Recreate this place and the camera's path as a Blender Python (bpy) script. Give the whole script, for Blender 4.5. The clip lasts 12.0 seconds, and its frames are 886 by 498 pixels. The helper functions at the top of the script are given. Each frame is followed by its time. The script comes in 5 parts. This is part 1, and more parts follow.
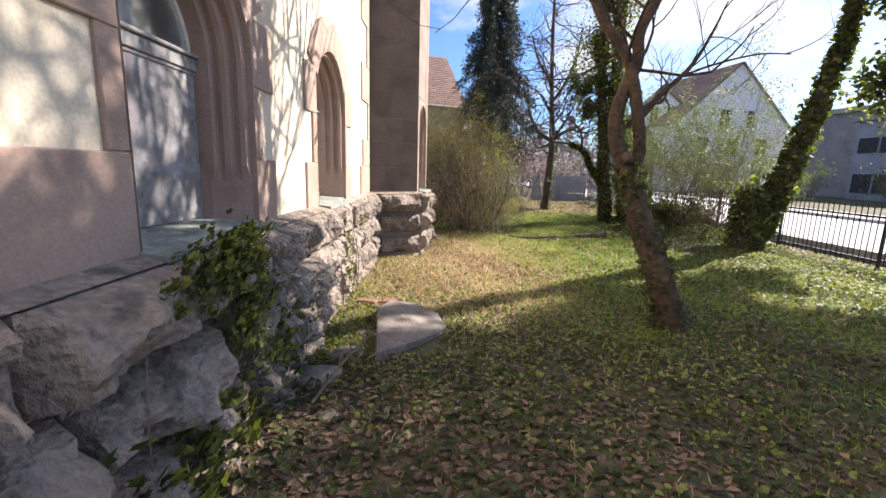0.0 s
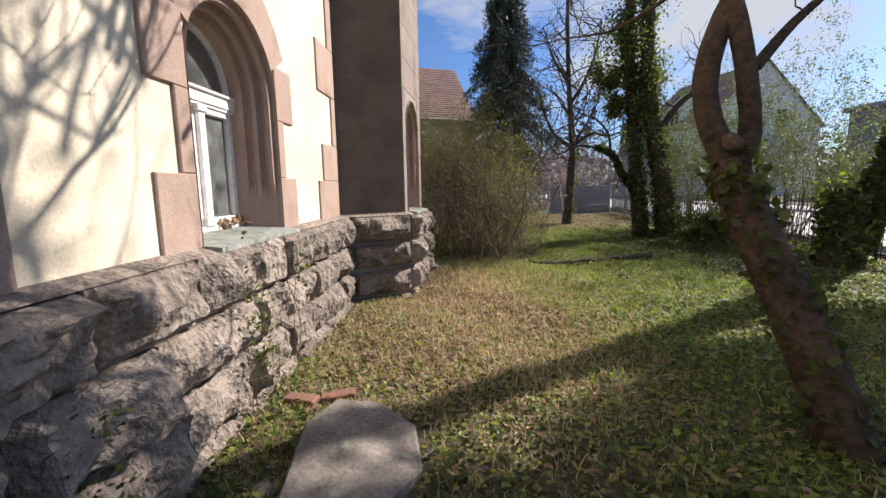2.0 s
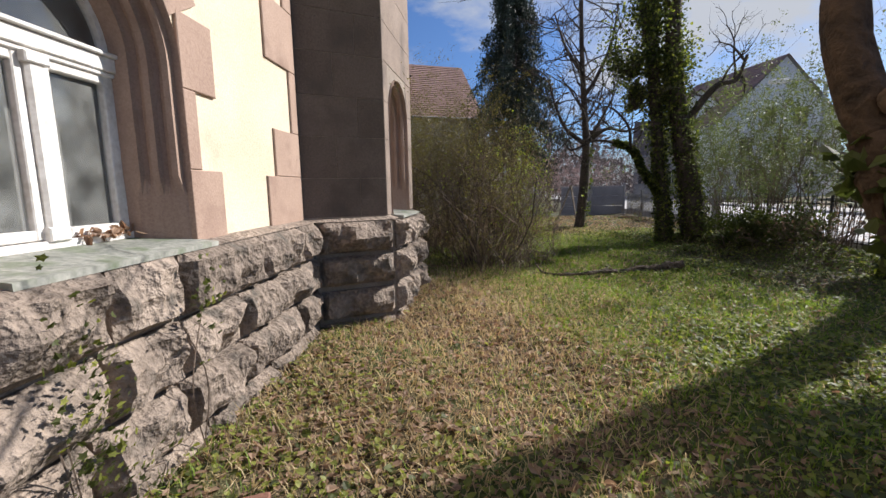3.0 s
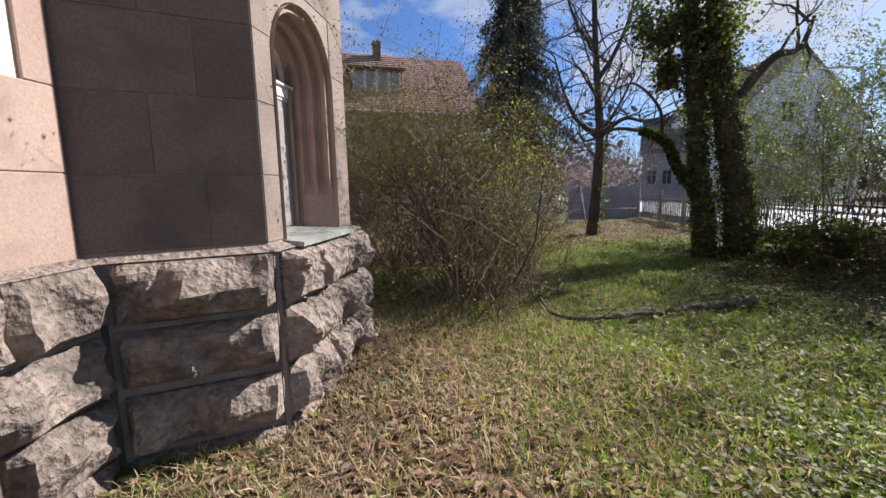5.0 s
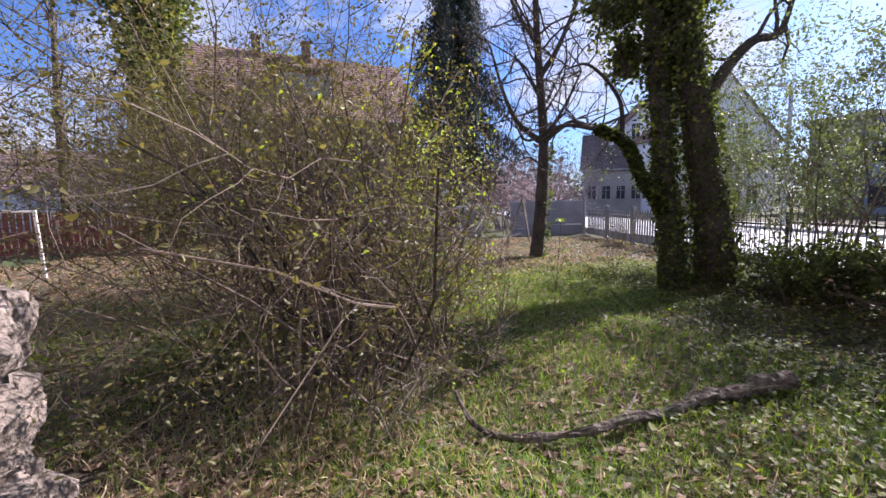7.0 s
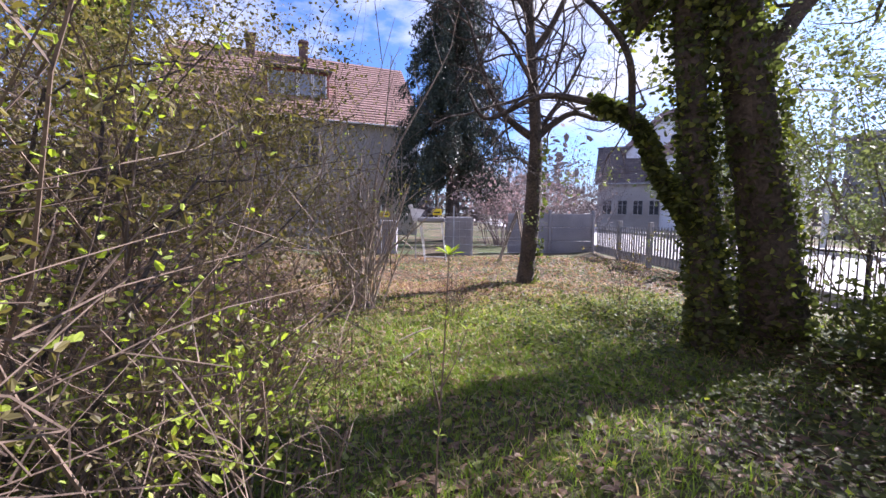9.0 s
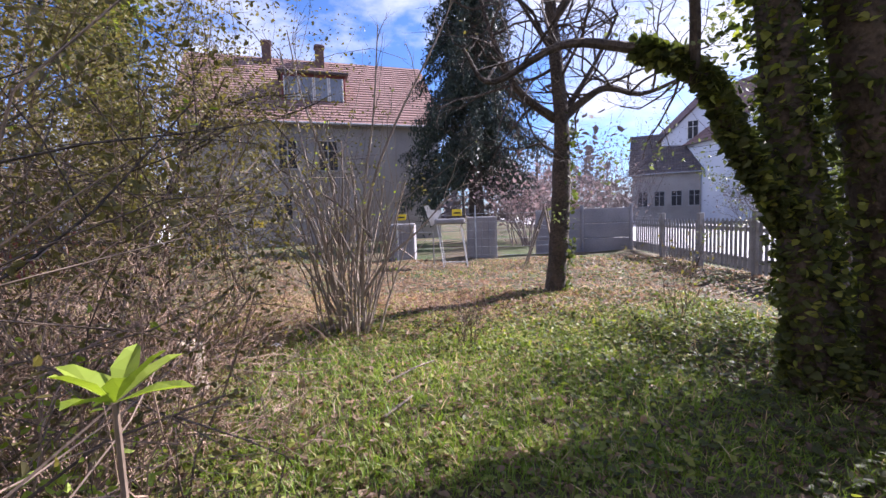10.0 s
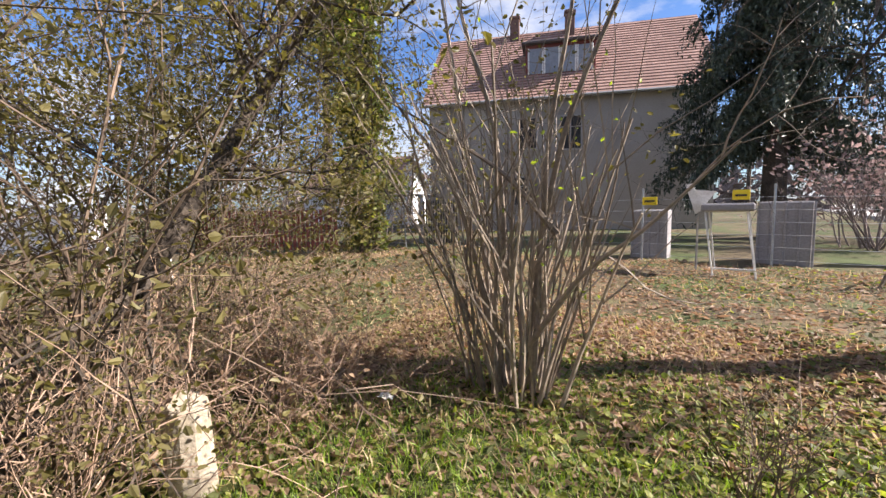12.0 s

****

Write the listing above out again exactly, dropping each image.

Recreate this place and the camera's path as a Blender Python (bpy) script. Give the whole script, for Blender 4.5. The clip lasts 12.0 seconds, and its frames are 886 by 498 pixels. The helper functions at the top of the script are given. Each frame is followed by its time. The script comes in 5 parts. This is part 1, and more parts follow.
0.0 s
2.0 s
3.0 s
5.0 s
7.0 s
9.0 s
10.0 s
12.0 s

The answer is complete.